• _Exercise_:
For the material that follows, list every line containing the word "with".

• _Given information_:
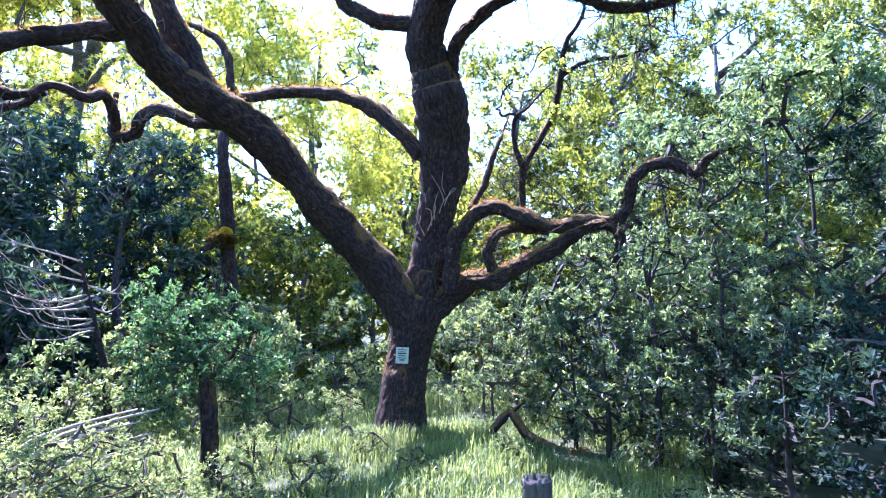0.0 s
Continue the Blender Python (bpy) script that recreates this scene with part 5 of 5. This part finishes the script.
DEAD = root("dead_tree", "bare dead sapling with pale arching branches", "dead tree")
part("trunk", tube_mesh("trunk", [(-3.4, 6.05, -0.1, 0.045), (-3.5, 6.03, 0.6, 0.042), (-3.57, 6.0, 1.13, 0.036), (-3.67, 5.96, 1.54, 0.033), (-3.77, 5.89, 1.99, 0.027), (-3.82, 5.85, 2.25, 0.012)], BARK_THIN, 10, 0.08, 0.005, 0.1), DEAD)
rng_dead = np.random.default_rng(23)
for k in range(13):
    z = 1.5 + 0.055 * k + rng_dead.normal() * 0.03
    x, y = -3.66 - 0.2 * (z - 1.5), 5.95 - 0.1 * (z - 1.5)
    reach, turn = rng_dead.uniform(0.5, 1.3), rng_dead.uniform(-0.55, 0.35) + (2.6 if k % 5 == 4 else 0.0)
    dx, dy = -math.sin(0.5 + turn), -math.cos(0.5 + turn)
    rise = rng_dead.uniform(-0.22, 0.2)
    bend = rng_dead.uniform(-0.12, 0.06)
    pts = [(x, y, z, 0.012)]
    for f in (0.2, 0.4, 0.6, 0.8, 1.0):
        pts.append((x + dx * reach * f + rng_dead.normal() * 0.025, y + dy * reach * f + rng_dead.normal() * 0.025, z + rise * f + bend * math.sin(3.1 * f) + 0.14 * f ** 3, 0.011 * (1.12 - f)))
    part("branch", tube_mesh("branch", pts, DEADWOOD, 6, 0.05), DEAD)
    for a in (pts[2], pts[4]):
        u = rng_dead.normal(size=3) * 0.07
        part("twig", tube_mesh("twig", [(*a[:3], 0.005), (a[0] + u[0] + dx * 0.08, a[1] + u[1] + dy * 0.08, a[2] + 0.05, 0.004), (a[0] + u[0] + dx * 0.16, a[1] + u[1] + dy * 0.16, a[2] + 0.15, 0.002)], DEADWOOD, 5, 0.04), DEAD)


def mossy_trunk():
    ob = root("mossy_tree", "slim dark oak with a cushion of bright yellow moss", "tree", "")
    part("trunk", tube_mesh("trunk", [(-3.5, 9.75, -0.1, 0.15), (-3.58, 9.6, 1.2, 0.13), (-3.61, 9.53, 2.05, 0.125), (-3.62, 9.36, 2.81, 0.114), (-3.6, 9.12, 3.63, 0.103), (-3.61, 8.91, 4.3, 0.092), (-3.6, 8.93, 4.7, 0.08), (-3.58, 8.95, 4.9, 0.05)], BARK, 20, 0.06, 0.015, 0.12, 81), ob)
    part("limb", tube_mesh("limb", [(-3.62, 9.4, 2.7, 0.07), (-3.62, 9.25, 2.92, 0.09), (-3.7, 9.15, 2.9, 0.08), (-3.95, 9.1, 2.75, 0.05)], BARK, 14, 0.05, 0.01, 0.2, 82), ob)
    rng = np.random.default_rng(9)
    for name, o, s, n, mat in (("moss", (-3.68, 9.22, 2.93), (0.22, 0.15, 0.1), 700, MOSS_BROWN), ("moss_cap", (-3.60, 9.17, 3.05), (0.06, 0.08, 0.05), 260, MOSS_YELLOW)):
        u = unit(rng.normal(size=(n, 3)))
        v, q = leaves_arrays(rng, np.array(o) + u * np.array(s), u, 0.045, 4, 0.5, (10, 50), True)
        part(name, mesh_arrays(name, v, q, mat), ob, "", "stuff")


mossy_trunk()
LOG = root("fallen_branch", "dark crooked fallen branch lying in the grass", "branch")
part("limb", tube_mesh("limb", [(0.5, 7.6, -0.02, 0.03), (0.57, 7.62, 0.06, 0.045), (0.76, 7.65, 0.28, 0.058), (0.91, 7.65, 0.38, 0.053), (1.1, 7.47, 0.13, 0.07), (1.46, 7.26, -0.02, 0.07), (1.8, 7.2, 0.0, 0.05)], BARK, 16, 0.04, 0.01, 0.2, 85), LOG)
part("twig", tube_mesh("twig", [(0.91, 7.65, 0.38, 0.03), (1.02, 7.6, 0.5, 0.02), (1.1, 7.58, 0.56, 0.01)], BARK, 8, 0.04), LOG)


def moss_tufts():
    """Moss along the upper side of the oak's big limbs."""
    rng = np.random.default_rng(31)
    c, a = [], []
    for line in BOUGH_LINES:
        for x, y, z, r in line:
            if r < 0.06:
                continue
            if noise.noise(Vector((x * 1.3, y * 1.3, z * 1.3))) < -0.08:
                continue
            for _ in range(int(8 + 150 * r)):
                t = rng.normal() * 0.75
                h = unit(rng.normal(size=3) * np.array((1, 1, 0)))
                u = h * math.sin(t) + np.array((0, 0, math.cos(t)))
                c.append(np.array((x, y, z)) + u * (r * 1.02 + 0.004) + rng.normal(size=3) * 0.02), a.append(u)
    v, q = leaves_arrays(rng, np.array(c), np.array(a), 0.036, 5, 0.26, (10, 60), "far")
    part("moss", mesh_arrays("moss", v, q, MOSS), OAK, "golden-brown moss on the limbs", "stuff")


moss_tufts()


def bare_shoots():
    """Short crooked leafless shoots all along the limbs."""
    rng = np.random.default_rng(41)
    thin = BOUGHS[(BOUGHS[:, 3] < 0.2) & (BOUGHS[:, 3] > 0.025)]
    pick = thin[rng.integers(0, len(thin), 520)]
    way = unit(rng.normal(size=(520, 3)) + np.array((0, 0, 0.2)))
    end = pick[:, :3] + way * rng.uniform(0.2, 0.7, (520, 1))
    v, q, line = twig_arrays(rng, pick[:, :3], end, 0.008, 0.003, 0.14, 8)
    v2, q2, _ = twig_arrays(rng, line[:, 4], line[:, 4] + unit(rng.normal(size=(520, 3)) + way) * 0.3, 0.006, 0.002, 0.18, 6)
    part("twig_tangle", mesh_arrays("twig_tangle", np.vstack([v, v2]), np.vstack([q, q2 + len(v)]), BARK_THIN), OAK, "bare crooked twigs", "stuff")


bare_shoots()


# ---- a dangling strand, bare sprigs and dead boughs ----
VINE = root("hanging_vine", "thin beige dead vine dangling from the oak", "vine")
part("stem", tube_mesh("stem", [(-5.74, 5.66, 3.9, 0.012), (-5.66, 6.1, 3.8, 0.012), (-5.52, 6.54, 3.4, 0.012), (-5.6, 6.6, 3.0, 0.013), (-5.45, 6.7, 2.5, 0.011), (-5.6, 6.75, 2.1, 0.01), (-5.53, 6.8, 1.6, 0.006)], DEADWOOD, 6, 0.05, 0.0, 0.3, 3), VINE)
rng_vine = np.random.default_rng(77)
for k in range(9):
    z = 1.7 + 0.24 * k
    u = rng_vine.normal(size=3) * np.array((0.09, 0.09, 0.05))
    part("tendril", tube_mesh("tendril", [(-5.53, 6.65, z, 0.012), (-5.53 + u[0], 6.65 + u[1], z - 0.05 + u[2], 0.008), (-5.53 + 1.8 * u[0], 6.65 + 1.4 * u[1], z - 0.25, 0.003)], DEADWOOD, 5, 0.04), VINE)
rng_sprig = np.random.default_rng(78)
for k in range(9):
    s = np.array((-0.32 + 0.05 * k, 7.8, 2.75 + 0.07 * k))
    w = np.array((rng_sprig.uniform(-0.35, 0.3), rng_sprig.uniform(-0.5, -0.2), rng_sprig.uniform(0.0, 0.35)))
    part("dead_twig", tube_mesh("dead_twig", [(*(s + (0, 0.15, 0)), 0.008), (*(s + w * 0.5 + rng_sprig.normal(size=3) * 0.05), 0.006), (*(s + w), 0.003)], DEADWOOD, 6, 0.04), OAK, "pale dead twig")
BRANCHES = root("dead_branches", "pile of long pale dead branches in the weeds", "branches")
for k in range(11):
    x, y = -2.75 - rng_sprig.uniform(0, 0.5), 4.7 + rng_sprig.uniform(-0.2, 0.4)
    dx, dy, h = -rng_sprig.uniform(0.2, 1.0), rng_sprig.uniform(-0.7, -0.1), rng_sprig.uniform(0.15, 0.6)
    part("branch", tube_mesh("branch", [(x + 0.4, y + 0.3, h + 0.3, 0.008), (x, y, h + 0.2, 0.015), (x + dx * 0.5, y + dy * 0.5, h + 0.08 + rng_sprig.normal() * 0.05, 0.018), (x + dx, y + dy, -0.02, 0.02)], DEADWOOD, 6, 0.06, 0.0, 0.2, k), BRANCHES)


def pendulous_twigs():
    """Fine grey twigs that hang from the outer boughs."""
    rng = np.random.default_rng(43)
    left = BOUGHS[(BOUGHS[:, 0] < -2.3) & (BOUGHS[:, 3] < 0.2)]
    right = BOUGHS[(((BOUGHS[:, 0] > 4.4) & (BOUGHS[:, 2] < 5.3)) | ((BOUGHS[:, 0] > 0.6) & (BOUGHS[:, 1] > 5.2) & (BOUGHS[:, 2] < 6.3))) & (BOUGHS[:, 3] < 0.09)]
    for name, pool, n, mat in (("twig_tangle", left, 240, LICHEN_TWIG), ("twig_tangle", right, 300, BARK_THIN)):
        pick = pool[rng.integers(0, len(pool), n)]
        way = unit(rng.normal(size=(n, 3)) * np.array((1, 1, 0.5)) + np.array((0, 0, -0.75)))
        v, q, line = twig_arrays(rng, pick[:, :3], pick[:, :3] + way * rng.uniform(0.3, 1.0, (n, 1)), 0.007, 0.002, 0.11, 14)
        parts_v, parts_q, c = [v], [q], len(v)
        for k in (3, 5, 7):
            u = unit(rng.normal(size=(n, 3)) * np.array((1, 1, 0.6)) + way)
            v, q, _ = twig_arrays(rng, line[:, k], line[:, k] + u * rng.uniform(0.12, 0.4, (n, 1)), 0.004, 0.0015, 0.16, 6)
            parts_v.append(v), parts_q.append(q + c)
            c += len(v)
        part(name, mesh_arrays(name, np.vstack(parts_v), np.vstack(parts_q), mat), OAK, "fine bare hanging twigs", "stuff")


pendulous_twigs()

• _Exercise solution_:
Continue the Blender Python (bpy) script that recreates this scene with part 5 of 5. This part finishes the script.
DEAD = root("dead_tree", "bare dead sapling with pale arching branches", "dead tree")
    ob = root("mossy_tree", "slim dark oak with a cushion of bright yellow moss", "tree", "")